SHORT EXERCISE
From the entries below, please gather each line containing the string "that".

(Entries with animation source code)
....

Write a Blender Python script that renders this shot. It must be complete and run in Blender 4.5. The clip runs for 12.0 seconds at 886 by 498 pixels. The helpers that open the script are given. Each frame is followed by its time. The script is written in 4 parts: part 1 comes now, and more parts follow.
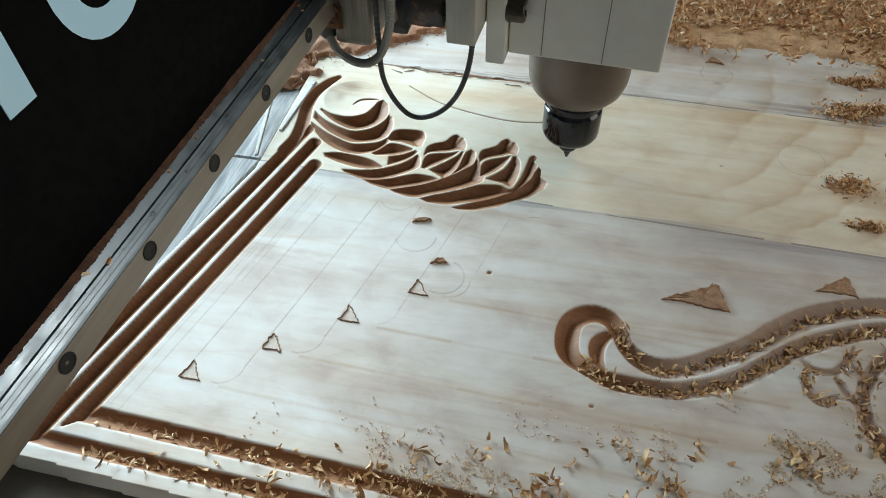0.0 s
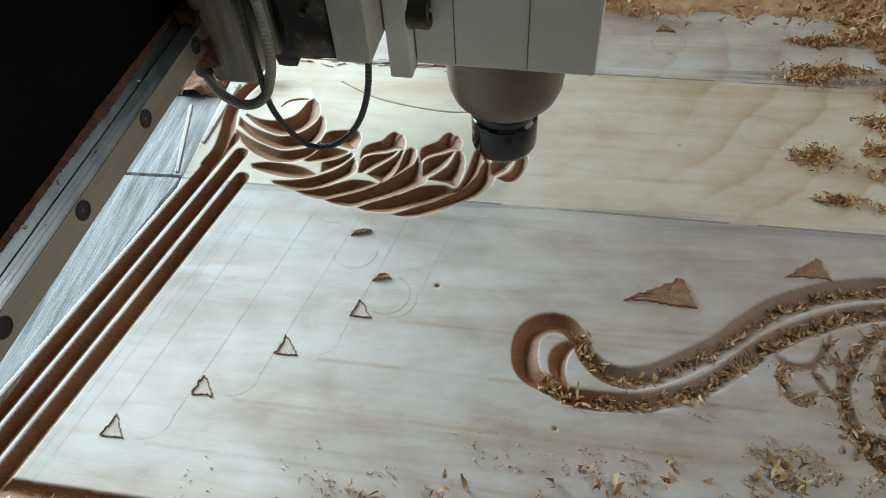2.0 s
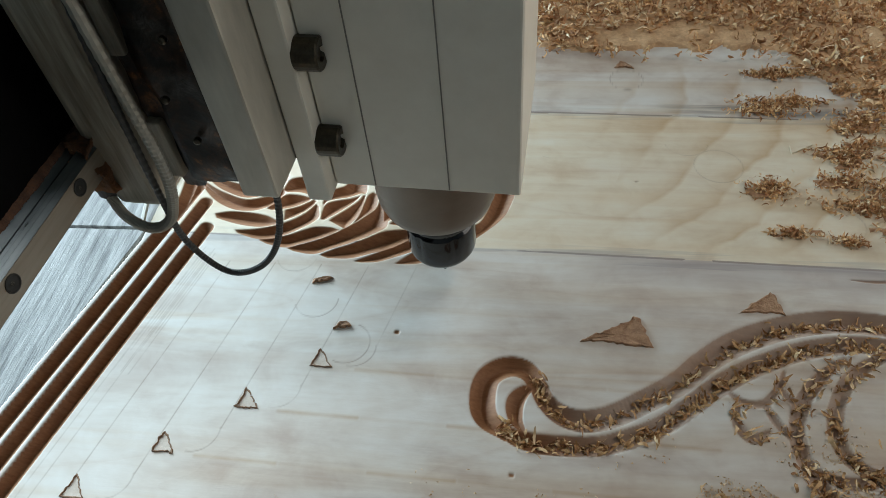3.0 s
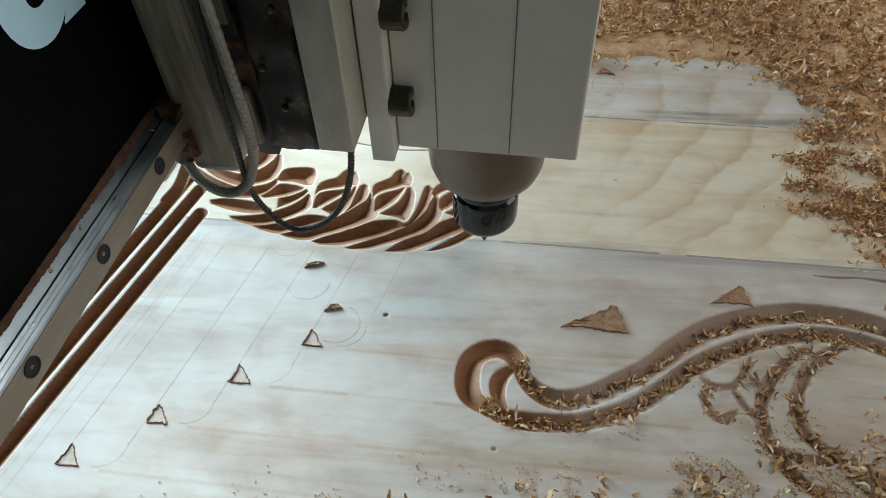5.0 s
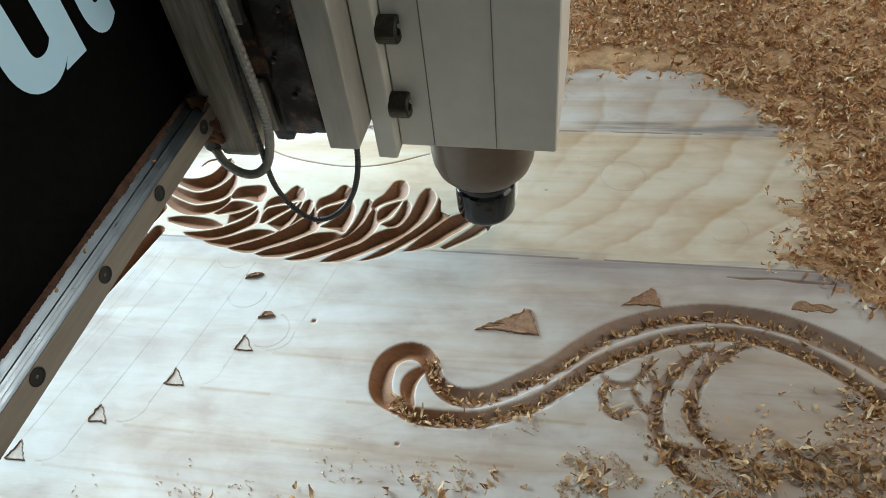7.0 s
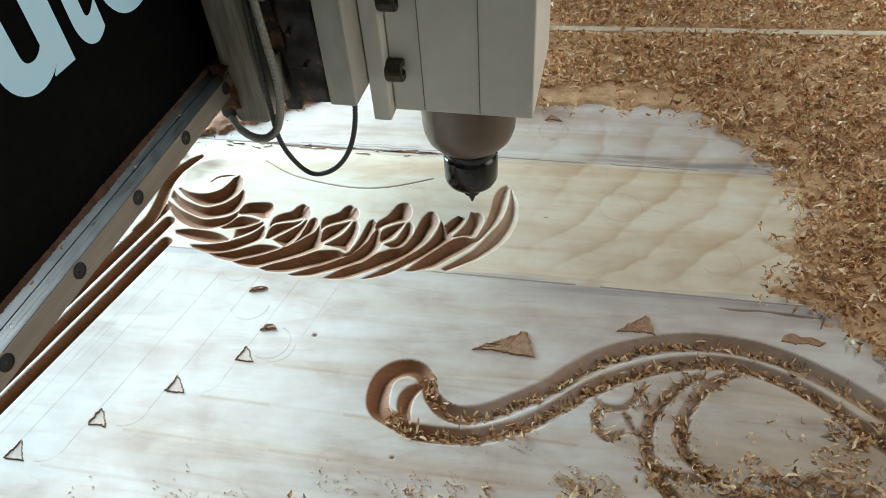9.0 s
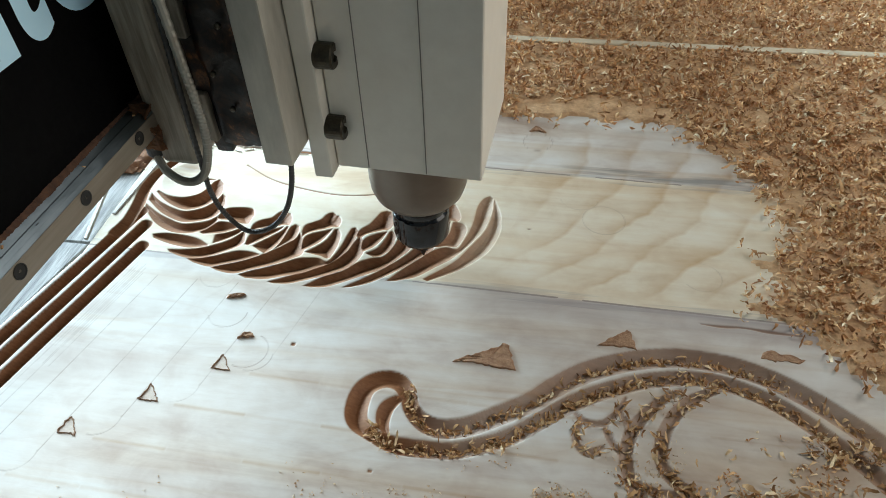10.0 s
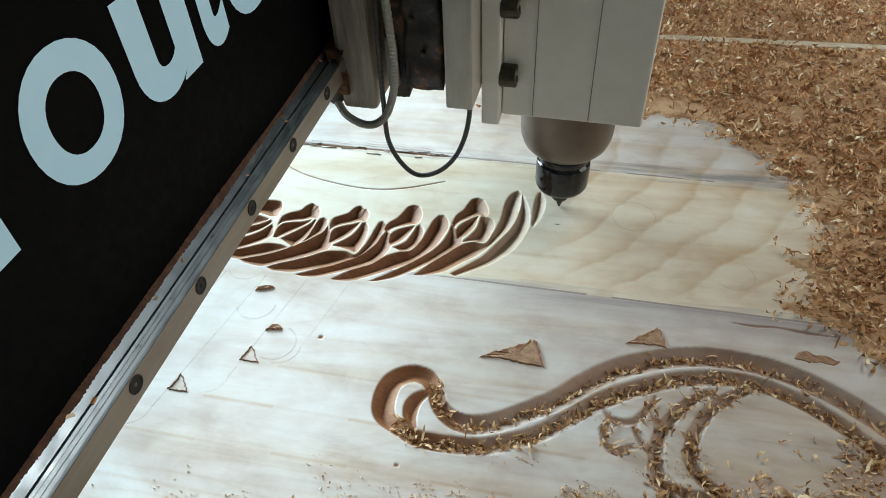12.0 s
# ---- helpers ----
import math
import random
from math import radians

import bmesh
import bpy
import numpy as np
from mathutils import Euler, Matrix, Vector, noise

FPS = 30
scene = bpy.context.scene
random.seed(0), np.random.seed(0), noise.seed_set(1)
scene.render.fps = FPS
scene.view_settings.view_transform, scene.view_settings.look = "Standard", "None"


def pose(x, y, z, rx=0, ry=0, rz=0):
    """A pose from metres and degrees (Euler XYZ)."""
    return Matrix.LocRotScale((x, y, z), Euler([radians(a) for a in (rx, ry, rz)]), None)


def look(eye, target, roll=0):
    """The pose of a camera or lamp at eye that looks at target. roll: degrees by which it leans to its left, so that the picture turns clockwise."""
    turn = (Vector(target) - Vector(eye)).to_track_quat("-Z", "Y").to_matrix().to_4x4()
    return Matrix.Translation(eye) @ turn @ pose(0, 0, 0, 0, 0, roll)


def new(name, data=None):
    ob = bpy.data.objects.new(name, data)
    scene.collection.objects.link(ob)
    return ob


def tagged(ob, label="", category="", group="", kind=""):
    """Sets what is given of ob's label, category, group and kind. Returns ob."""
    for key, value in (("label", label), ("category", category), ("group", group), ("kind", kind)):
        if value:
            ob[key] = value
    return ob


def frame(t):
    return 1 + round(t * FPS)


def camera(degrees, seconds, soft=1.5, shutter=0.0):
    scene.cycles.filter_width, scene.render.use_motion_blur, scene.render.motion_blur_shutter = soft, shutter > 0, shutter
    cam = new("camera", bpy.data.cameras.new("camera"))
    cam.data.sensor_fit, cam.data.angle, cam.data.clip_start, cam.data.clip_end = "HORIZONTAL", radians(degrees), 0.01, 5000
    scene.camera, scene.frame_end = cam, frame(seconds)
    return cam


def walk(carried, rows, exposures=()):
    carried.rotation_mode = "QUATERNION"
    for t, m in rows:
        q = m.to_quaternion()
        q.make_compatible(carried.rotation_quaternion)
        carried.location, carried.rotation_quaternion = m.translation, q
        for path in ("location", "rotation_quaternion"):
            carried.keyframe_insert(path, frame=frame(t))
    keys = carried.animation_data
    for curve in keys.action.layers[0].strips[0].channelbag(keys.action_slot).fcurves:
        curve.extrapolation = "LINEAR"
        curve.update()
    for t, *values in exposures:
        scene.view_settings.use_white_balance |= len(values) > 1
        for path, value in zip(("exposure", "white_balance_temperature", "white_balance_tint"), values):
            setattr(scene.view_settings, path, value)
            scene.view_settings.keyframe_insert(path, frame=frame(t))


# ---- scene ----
FOV = 65.6
CAM_ROWS = [
    (0.0, -0.0780, -0.3203, 0.3976, 13.81, -48.85, -2.00),
    (0.5, -0.1075, -0.3053, 0.3915, 3.27, -49.80, 0.41),
    (1.0, -0.0761, -0.2649, 0.3871, 9.25, -51.62, -4.05),
    (1.5, -0.0723, -0.2697, 0.3823, 9.80, -51.72, -4.36),
    (2.0, -0.0635, -0.2679, 0.3821, 11.04, -51.25, -4.69),
    (2.5, -0.0556, -0.2711, 0.3865, 10.36, -50.20, -3.43),
    (3.0, -0.0364, -0.2541, 0.3961, 10.50, -49.63, -6.15),
    (5.0, -0.0424, -0.2824, 0.4023, 7.32, -48.81, -2.32),
    (5.5, -0.0239, -0.2793, 0.4011, 8.03, -47.74, -1.51),
    (6.0, 0.0168, -0.2831, 0.4012, 9.70, -47.72, -1.68),
    (6.5, 0.0151, -0.3368, 0.4137, 1.33, -45.64, -0.51),
    (7.0, 0.0551, -0.2959, 0.4163, 13.00, -47.18, -7.68),
    (7.5, 0.0473, -0.3061, 0.4146, 13.07, -46.62, -6.92),
    (9.5, 0.0552, -0.3123, 0.4222, 11.03, -44.27, -3.30),
    (10.0, 0.0510, -0.3066, 0.4200, 9.80, -44.18, -1.97),
    (10.5, 0.0473, -0.3271, 0.4162, 10.76, -44.37, -2.98),
    (11.0, 0.0428, -0.3286, 0.4155, 12.02, -44.25, -2.38),
    (11.5, 0.0378, -0.3214, 0.4155, 12.09, -44.35, -1.90),
    (12.0, 0.0460, -0.3054, 0.4189, 12.41, -44.59, -3.16),
]
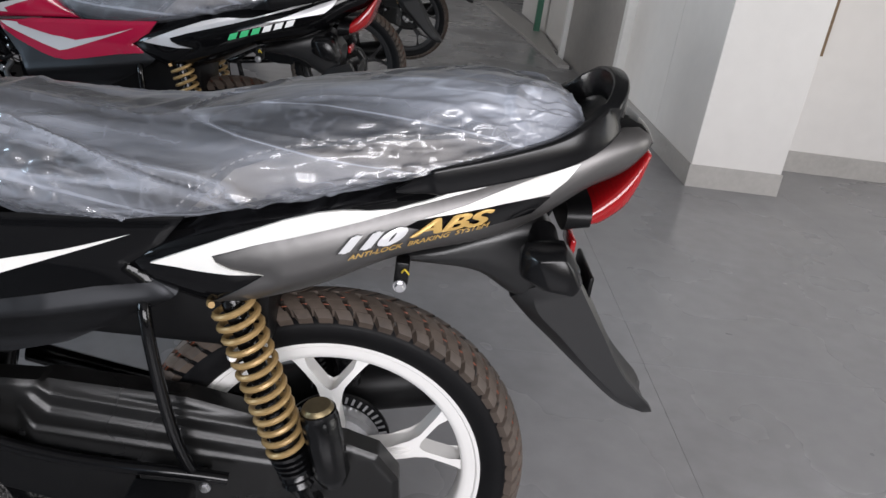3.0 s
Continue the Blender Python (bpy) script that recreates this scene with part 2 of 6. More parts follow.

....

RESPONSE TO THE TASK
Write a Blender Python script that renders this shot. It must be complete and run in Blender 4.5. The clip runs for 12.0 seconds at 886 by 498 pixels. The helpers that open the script are given. Each frame is followed by its time. The script is written in 4 parts: part 1 comes now, and more parts follow.
    """The pose of a camera or lamp at eye that looks at target. roll: degrees by which it leans to its left, so that the picture turns clockwise."""
Continue the Blender Python (bpy) script that recreates this scene with part 2 of 6. More parts follow.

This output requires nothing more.